Wild Ones extend the summer with their recently released EP Heatwave as they continue to define and refine their particular blend of self-proclaimed dream pop. The quintets latest release includes five very groovable tunes built around funky and gritty guitar lines, precisely driven drums, smooth and full vocals and moody synthesizers. Finishing up another year of substantial touring, Wild Ones Danielle Sullivan was kind enough to answer a few questions about the evolution of their sound band, and some of their strangest stage moments.
Lola Who: Youve mentioned that one of the reasons for the formation of Wild Ones came from the desire for a collaborative music making experience. Can you explain why you feel that’s important, and the effect it has on the music you make?
Danielle: Each member feels wholly invested when everyone is contributing creatively. Being in a band is amazing and fun, but it can also be dark and draining. It’s easier to wade through the shitty parts when everyones’ input is involved.I think we come up with more dynamic compositions because each song passes through multiple hands before we arrive at a final version. Nick will write a foundation, I add vocal melodies and harmonies, Thomas adds synth and texture, and so on. An idea that feels like a slow ballad will evolve into a sexy dance jam after we’ve all contributed. We surprise each other, and that keeps our process interesting.
Lola Who: Has the songwriting process for the band evolved since your first album “Keep It Safe” in 2014?
Danielle: Our song writing has become more streamlined. For our first release, coming from a place of inexperience and insecurity, we kept adding layer after layer on each recording thinking that more sounds equaled something better. On our latest release, Heatwave, we attempted to do more with less. We limited our instrumentation, our production, and our composition. I used fewer harmonies and relied more heavily on melodies that could speak for themselves. We simplified.
Lola Who: Wild Ones music and performances cast a refreshing shadow with sounds from the 80s in both the guitar and keyboards, and varying drums and electronic ambiance. Is the retro blending of styles a purposeful pursuit, or does it simply come out of your various musical influences and practices?
Danielle: We come from diverse musical upbringings. Thomas and I were raised on indie and electronic music. Nick and Seve grew up playing in punk bands together, and Max got his degree in classical composition. Our current sound is where our Venn diagram intersect.
Lola Who: There has been much speculation about the outpouring of creative talents coming from Portland in recent years. How would you describe Portlands artist scene and what are some of its particularities?
Danielle: Portland has been a haven for new young bands to grow because of its cheap rent and supportive infrastructure. We started out playing house shows all over town, thanks to the party-loving college kids that rented them. We have weeklies that give attention to brand new bands and local radio stations like Xray.fm that foster the scene. If we had started in a different city, we may not have been able to stick with it.

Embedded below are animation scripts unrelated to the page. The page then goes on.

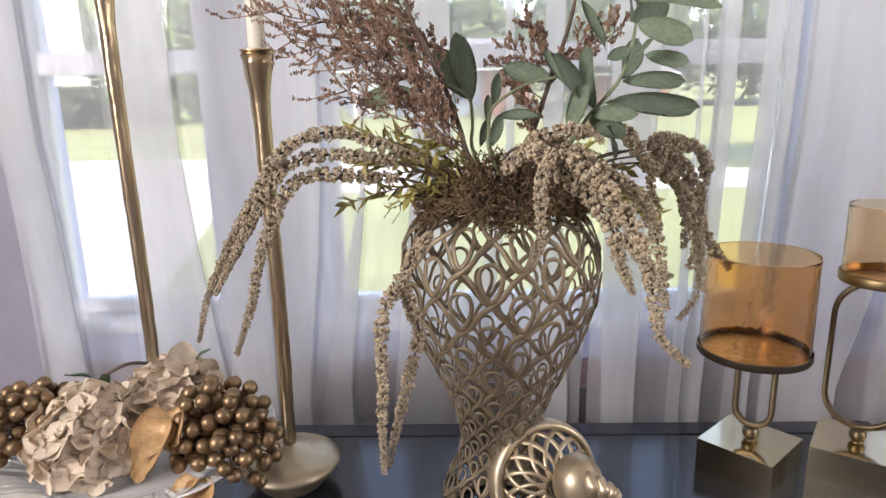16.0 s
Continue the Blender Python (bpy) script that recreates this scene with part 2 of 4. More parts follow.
def tube_arrays(path, radii, sides=6, closed=False, flat=1.0, normals=None):
    """Vertices and faces of a tube along a path; flat squeezes it along the given normals."""
    path = np.array(path, float)
    n = len(path)
    if closed:
        tan = np.roll(path, -1, 0) - np.roll(path, 1, 0)
    else:
        tan = np.gradient(path, axis=0)
    tan /= np.linalg.norm(tan, axis=1)[:, None] + 1e-12
    if normals is None:
        ref = np.array([0.31, 0.22, 0.92]) if abs(tan[:, 2]).mean() < 0.8 else np.array([0.9, 0.3, 0.1])
        side = np.cross(tan, ref)
        side /= np.linalg.norm(side, axis=1)[:, None] + 1e-12
        up = np.cross(side, tan)
    else:
        up = np.array(normals, float)
        side = np.cross(tan, up)
        side /= np.linalg.norm(side, axis=1)[:, None] + 1e-12
    radii = np.broadcast_to(np.array(radii, float), (n,))
    a = np.linspace(0, 2 * np.pi, sides, endpoint=False)
    verts = path[:, None] + radii[:, None, None] * (np.cos(a)[None, :, None] * side[:, None] + flat * np.sin(a)[None, :, None] * up[:, None])
    faces = []
    for i in range(n if closed else n - 1):
        k = (i + 1) % n
        for j in range(sides):
            q = (j + 1) % sides
            faces.append((i * sides + j, i * sides + q, k * sides + q, k * sides + j))
    if not closed:
        faces.append(tuple(range(sides))[::-1])
        faces.append(tuple((n - 1) * sides + j for j in range(sides)))
    return verts.reshape(-1, 3), faces


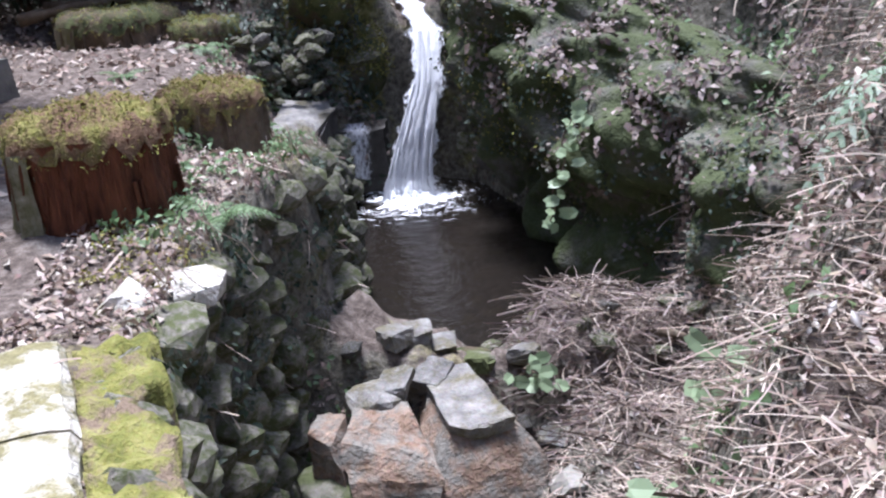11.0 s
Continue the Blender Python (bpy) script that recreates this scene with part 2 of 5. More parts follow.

Lola Who: Wild Ones have previously reached 95 tour dates in one year and hope to hit the 100 shows in one-year milestone. Can you share some of the strangest moments that happened on stage?

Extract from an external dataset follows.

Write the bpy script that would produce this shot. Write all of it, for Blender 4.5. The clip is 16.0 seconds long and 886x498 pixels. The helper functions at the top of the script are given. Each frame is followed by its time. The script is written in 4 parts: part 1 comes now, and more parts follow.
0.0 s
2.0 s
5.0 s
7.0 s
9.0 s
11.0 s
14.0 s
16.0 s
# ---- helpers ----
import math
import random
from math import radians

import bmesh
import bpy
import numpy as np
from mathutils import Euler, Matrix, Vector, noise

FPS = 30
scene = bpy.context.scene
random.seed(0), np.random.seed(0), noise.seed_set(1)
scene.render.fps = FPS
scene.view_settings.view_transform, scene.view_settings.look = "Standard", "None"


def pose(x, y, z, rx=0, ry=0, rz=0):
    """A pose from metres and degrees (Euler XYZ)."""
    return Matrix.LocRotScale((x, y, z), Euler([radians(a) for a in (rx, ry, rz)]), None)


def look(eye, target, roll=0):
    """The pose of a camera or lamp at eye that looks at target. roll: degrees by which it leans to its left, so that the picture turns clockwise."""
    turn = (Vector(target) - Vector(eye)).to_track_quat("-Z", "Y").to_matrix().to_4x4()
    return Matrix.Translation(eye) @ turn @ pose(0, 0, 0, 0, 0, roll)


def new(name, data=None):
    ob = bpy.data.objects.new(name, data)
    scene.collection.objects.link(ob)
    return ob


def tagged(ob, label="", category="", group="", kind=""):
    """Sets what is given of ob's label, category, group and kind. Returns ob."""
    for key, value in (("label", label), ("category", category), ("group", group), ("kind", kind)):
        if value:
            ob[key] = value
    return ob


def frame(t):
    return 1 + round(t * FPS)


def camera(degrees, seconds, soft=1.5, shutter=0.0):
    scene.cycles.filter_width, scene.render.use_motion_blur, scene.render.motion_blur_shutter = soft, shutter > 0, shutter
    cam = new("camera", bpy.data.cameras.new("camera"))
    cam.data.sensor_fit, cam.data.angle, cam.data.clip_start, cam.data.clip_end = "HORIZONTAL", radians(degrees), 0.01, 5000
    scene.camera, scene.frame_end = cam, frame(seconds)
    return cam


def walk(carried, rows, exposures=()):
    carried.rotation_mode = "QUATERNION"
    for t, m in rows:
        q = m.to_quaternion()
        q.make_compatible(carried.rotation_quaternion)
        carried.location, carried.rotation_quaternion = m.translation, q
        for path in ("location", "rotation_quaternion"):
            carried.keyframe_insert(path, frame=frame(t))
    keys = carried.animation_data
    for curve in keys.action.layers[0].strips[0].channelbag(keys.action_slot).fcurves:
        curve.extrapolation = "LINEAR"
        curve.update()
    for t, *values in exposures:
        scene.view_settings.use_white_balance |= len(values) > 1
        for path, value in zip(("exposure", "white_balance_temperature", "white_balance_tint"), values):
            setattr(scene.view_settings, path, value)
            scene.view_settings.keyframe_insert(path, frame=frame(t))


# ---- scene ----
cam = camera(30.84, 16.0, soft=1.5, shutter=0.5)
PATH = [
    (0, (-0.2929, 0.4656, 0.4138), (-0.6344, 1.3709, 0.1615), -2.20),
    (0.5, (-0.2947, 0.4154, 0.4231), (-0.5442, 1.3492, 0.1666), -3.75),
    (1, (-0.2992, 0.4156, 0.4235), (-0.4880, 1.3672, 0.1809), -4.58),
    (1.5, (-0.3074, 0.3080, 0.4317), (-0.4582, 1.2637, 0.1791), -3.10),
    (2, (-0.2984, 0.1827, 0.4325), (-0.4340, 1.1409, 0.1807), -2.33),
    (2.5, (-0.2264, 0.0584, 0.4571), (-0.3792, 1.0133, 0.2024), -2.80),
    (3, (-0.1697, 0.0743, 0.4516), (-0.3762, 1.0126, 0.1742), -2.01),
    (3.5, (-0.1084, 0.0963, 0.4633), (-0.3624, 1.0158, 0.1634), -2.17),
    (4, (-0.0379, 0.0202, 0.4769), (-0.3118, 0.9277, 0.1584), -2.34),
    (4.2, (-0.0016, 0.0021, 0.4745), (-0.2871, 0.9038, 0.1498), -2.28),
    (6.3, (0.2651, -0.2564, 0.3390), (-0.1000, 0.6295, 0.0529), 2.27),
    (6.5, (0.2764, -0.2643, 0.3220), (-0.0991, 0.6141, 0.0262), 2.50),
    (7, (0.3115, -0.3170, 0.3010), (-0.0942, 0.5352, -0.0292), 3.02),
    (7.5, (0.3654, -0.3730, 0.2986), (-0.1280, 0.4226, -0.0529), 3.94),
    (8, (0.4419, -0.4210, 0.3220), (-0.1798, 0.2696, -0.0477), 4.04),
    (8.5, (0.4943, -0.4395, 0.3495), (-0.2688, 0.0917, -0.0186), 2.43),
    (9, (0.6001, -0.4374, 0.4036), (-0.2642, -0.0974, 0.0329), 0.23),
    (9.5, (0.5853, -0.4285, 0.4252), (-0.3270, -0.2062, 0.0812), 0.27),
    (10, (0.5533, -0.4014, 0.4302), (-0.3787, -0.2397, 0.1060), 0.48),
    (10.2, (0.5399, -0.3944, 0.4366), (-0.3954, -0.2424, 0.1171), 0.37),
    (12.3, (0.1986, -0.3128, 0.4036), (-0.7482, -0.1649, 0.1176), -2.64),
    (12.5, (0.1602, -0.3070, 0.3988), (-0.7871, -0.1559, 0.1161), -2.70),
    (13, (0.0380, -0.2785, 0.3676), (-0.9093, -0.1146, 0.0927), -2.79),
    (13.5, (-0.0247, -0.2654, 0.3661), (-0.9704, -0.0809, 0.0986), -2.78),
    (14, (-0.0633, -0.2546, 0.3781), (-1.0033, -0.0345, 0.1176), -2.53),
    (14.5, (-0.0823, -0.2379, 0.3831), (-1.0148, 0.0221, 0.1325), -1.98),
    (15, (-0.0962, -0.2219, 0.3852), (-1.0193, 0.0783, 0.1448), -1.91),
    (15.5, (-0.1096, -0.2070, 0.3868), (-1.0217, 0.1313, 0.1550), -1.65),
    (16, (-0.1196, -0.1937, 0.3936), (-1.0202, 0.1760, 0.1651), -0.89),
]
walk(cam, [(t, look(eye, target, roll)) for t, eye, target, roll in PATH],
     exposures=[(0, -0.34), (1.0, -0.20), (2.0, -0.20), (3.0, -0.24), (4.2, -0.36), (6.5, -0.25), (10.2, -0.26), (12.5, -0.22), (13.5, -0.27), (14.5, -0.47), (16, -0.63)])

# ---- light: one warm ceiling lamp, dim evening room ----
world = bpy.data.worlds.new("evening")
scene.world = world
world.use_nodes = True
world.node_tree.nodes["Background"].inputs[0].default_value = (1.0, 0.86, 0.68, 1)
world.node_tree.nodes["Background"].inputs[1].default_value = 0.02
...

Danielle: In Montreal, the side zipper on my “Sandy from Grease” pants broke mid-show to reveal my entire nude leg to a crowd of surprised French Canadians. In Victoria, BC, I accidentally locked myself backstage mid-set while trying to get water. In Cincinnati, a man slipped $60 under Max’s bass strings while drunkenly requesting we play Beastie Boys’ “Sabotage”.
Lola Who: What music are you guys listening to at the moment? Any Portland bands that we should know about?
Danielle: Wet, Gwenno, Lust For Youth, Sheer Mag. We toured with our Portland friends Pure Bathing Culture this fall and will forever have their recent LP, Pray For Rain, stuck in our heads.
Lola Who: What can we expect from you guys in 2016?
Danielle: We will be releasing our 2nd LP in 2016, which we’re demoing right now at our studio in Portland. We hope to tour to new areas this year and Europe is first on our wish list.